Era egli anche stato ambasciadore del re alla repubblica di Genova, e trovavasi consigliere nel consiglio di Castiglia. Egli adunque nel seguente giorno alla partenza del serenissimo vicerè, cioè a dire a’ 29 di maggio andò alla cattedrale, dove lettosi il dispaccio viceregio fe il solito giuramento, e prese possesso della presidenza del regno (1623).
Era già il tempo vicino a celebrarsi l’ordinario parlamento, e questo presidente del regno lo convocò nella sala del regio palagio di Palermo il primo dì del mese di luglio. Arrivato il detto giorno non richiese egli ai parlamentarî che i consueti ordinarî donativi, i quali furono di comun consenso accordati dagli ordini dello stato, da’ quali furono anche offerti i cinque mila fiorini a S.E., e dati i soliti regali al suo cameriere maggiore, ed a’ regî uffiziali (1624).

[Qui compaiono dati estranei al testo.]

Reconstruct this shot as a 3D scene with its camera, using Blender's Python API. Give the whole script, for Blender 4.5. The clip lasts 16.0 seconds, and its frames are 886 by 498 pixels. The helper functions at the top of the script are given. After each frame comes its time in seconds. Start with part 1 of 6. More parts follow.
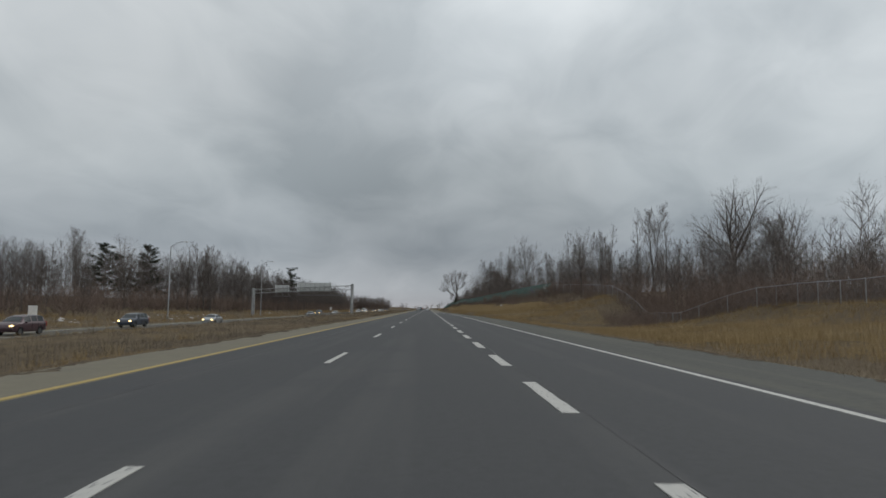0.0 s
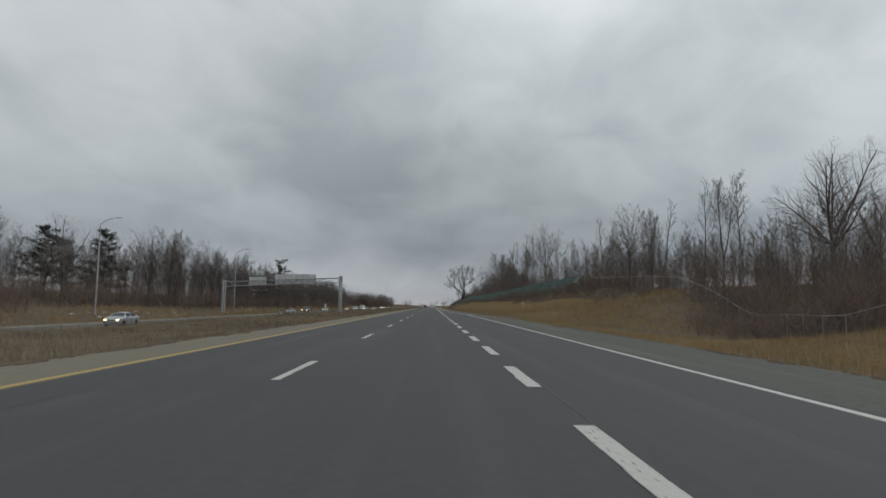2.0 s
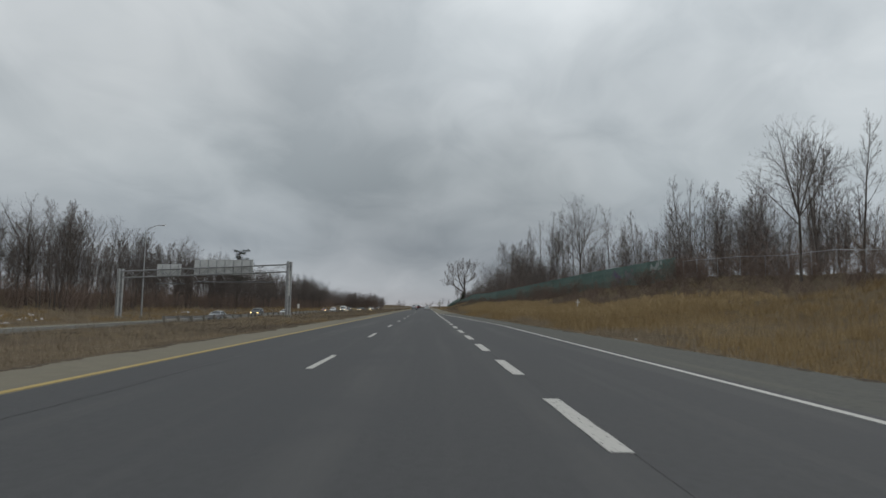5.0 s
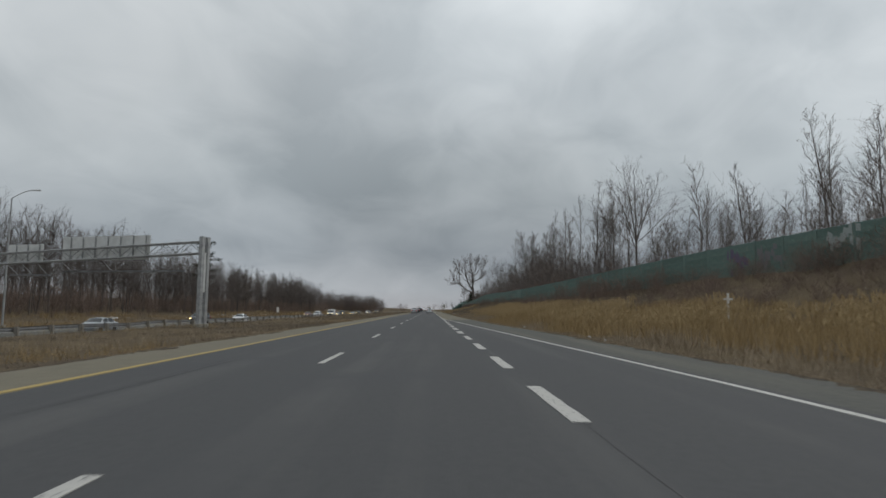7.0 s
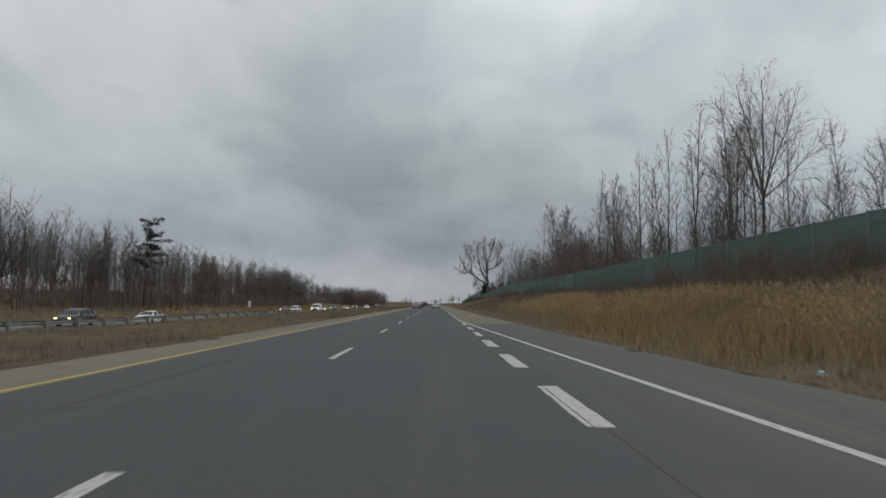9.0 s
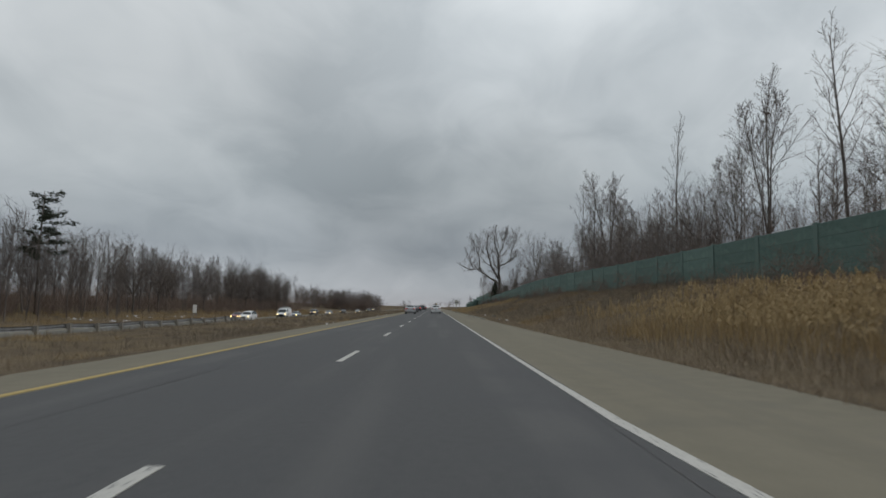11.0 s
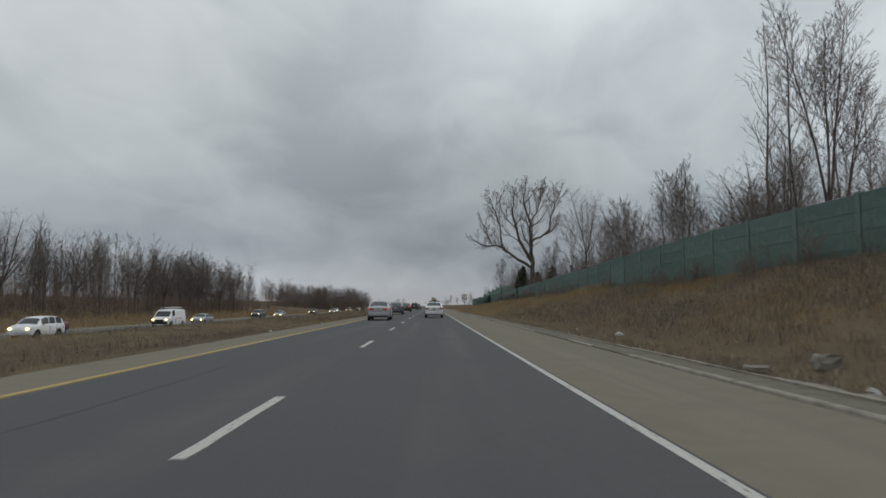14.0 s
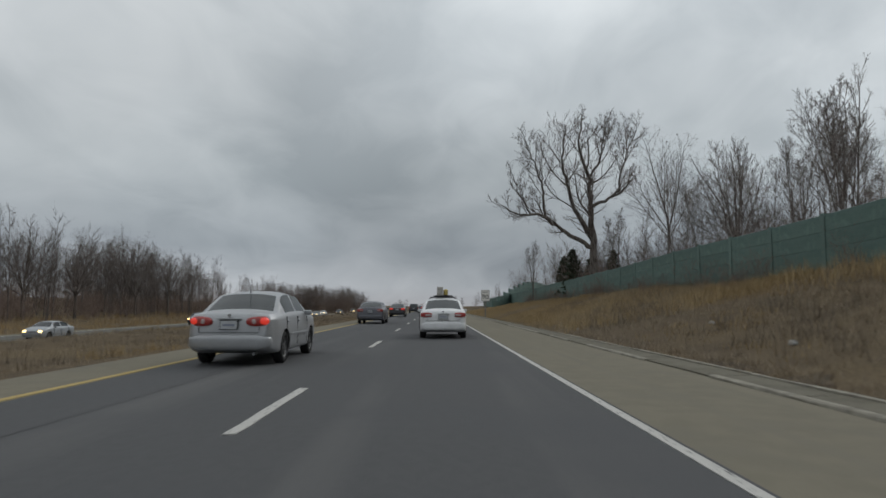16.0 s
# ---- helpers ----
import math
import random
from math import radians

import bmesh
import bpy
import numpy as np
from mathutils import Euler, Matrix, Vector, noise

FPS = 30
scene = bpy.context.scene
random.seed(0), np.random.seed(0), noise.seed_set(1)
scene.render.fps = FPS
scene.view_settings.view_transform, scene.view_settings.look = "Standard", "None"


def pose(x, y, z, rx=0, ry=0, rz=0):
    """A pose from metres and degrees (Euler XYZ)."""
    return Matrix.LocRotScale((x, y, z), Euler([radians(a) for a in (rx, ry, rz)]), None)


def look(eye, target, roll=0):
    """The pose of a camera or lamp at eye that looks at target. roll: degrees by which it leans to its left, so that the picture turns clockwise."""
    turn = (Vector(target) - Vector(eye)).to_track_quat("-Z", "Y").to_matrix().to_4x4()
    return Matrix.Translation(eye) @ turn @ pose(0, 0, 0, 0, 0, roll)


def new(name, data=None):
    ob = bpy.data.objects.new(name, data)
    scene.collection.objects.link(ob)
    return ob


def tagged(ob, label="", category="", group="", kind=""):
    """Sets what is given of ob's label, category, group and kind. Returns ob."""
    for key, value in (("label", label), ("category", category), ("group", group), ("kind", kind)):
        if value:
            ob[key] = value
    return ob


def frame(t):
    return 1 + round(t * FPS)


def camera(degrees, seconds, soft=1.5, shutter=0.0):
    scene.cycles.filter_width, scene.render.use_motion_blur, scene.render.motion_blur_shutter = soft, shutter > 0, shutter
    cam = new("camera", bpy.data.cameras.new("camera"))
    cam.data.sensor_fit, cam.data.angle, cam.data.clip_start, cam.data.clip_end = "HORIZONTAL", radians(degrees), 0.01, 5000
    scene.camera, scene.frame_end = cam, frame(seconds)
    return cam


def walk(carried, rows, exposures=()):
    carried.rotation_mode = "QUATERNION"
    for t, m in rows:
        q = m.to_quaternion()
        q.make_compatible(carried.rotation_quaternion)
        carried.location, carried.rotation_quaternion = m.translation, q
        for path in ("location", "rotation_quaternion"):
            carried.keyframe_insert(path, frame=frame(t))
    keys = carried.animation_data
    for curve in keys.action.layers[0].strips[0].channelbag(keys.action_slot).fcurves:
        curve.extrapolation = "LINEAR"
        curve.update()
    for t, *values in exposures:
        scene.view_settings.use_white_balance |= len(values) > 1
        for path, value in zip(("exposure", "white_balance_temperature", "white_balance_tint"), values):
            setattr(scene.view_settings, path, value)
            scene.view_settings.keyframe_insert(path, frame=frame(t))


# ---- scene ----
cam = camera(69.3, 16.0, soft=1.6, shutter=0.15)
PATH = [
    (0, (-0.197, 1.078, 1.174), (-0.152, 3.069, 1.358), 0.6),
    (0.5, (-0.134, 7.809, 1.116), (-0.09, 9.8, 1.299), 0.9),
    (1, (-0.1, 15.006, 1.15), (-0.058, 16.998, 1.326), 1.2),
    (1.5, (-0.001, 22.33, 1.117), (0.034, 24.321, 1.301), 1.2),
    (2, (-0.018, 29.27, 1.122), (0.011, 31.262, 1.299), 1.0),
    (2.5, (-0.167, 36.384, 1.142), (-0.137, 38.376, 1.317), 0.9),
    (3, (-0.237, 43.757, 1.117), (-0.203, 45.748, 1.3), 0.7),
    (3.5, (-0.233, 51.432, 1.123), (-0.197, 53.423, 1.309), 0.7),
    (4, (-0.166, 59.157, 1.153), (-0.129, 61.147, 1.344), 1.0),
    (4.5, (-0.207, 67.124, 1.131), (-0.163, 69.116, 1.309), 1.1),
    (5, (-0.172, 75.122, 1.167), (-0.126, 77.114, 1.346), 1.0),
    (7.5, (-0.096, 118.703, 1.116), (-0.061, 120.693, 1.305), 0.7),
    (8, (-0.148, 127.577, 1.117), (-0.117, 129.568, 1.3), 0.7),
    (8.5, (-0.163, 136.953, 1.134), (-0.139, 138.945, 1.312), 0.9),
    (9, (-0.173, 145.945, 1.16), (-0.153, 147.938, 1.329), 0.7),
    (9.5, (-0.28, 154.55, 1.087), (-0.262, 156.542, 1.263), 0.6),
    (10, (-0.29, 163.42, 1.116), (-0.276, 165.412, 1.297), 0.7),
    (12.5, (-0.483, 209.417, 1.13), (-0.443, 211.409, 1.308), 0.1),
    (13, (-0.433, 218.971, 1.156), (-0.394, 220.963, 1.331), 0.2),
    (13.5, (-0.461, 228.219, 1.105), (-0.423, 230.211, 1.28), 0.5),
    (14, (-0.457, 237.086, 1.123), (-0.421, 239.078, 1.298), 0.1),
    (14.5, (-0.508, 245.633, 1.195), (-0.476, 247.625, 1.368), 0.2),
    (15, (-0.457, 254.866, 1.11), (-0.429, 256.858, 1.287), 0.1),
    (15.5, (-0.496, 263.413, 1.133), (-0.472, 265.405, 1.311), 0.2),
    (16, (-0.505, 272.237, 1.121), (-0.481, 274.229, 1.301), 0.1),
]
walk(cam, [(t, look(eye, target, roll)) for t, eye, target, roll in PATH])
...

Poco sopravvisse questo governante alla celebrazione del parlamento; imperocchè infermatosi a’ tre dello stesso mese con grave malattia, a’ 10 finì di vivere. Prima di abbandonare questa terra pensò a scegliersi un sostituto, che governasse il regno, fino che il re avesse eletto il nuovo vicerè. Desiderava egli di lasciare in questo posto il proprio figliuolo Giuseppe Bricel Ronchiglio, ma vi si oppose il sacro consiglio sul motivo, che non avendo la facoltà di sostituire, che i soli vicerè (tale allora era l’ordine delle cose), nè essendo egli, che presidente del regno sostituito da sua altezza Giovanni d’Austria, non era in suo potere il darsi un successore. Si arrese a questa difficoltà il moribondo cavaliere, e chiese perciò ai consiglieri, cosa in queste emergenze fosse d’uopo di fare; col voto de’ quali fu risoluto, che fosse espediente di lasciare interinamente monsignor Martino de Leon arcivescovo di Palermo.